WASHINGTON – The number of Americans filing new claims for jobless benefits fell sharply last week to a near four-year low and retail sales rebounded in November, hopeful signs for the struggling economic recovery.
Initial claims for state unemployment aid fell for a fourth straight week, dropping 29,000 to a seasonally adjusted 343,000, the Labor Department said on Thursday. They are now at their lowest level since early October, and within a hair of territory last seen in early 2008.
Another report suggested consumer spending picked up last month despite fears Washington will fail to avoid harsh austerity measures that could trigger a recession. Worries over this "fiscal cliff" hit sentiment hard in early December.
"It is hard to detect material evidence that fiscal cliff uncertainties are weighing on consumer behavior," said Michael Feroli, an economist at JPMorgan in New York.
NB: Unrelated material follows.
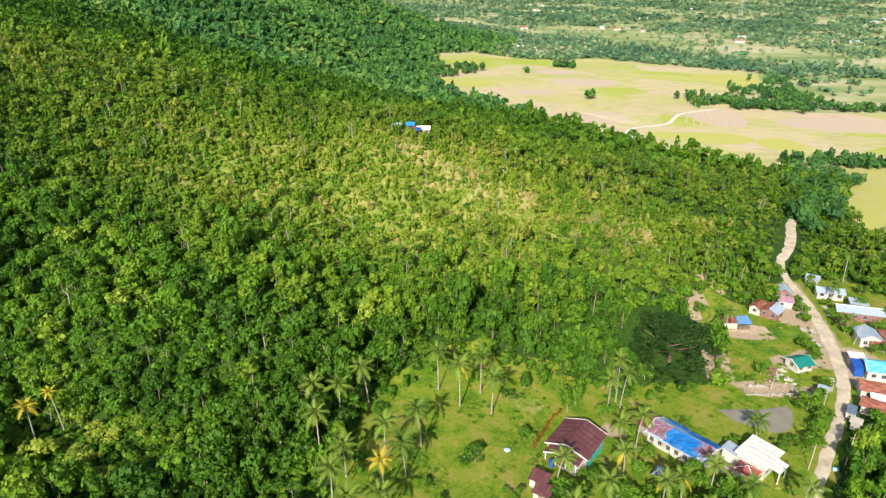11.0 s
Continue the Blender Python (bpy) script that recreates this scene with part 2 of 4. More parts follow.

A slow but steady improvement in the labor market has helped support consumer spending, which propped up economic growth in the third quarter when business investment sagged.
Economic growth is expected to slow in the fourth quarter, hurt by slower inventory building and a pull back in investment by companies worried about the fiscal cliff.
However, the economy does appear to be moving quickly past the headwinds presented by superstorm Sandy, which hit the East Coast in late October and led to a spike in jobless claims.
The four-week moving average for new claims, which irons out weekly volatility, dropped 27,000 to 381,500.
"The labor market might be improving a bit quicker than expected," said David Sloan, an economist at 4Cast in New York.
U.S. stocks dipped despite the data. Investors appeared cautious about making aggressive bets in the midst of negotiations in Washington to slow or avoid the $600 billion in spending cuts and tax hike set to take hold early next year.
CORE SALES MEASURE MARCHES HIGHER
The Commerce Department said retail sales rose 0.3 percent last month, rebounding from October's 0.3 percent decline.
The increase fell short of the consensus forecast in a Reuters poll of economists, but a measure of core sales exceeded expectations.
Core retail sales, which strip out automobiles, gasoline and building materials rose 0.5 percent in November. The government uses this measure, which was flat in October, to calculate consumer spending.
Despite the improvement, growth in spending is still seen slowing in the fourth quarter.
"Consumers have recovered somewhat ... but the trend has been declining since last June," said Joseph Trevisani, a market strategist at Worldwide Markets in Woodcliff Lake, New Jersey.
GDP growth is expected to slow to a 1.2 percent annual rate in the last three months of the year, a Reuters poll showed on Wednesday, down from a 2.7 percent rate in the third quarter.
The rise in overall retail sales was tempered by a 4 percent decline in receipts at gasoline stations, the biggest drop since December 2008. That likely reflects a fall in gasoline prices during the month, which left consumers with more money to spend on other things.
The Labor Department said separately that prices received by the nation's farms, factories and refineries dropped 0.8 percent in November as gasoline prices fell by the most since March 2009.
So-called core producer prices, which strip out volatile energy and food costs, rose a modest 0.1 percent.
The report underscored a general lack of inflation pressure in the economy, giving the Federal Reserve room to continue with efforts to bring down the nation's 7.7 percent unemployment rate.
The Fed announced a new round of monetary stimulus on Wednesday, taking the unprecedented step of indicating interest rates would remain near zero until unemployment falls to at least 6.5 percent.
In a packed day for government data on the economy, the Commerce Department also said business inventories, which are a key component of economic growth, rose 0.4 percent in October, in line with expectations.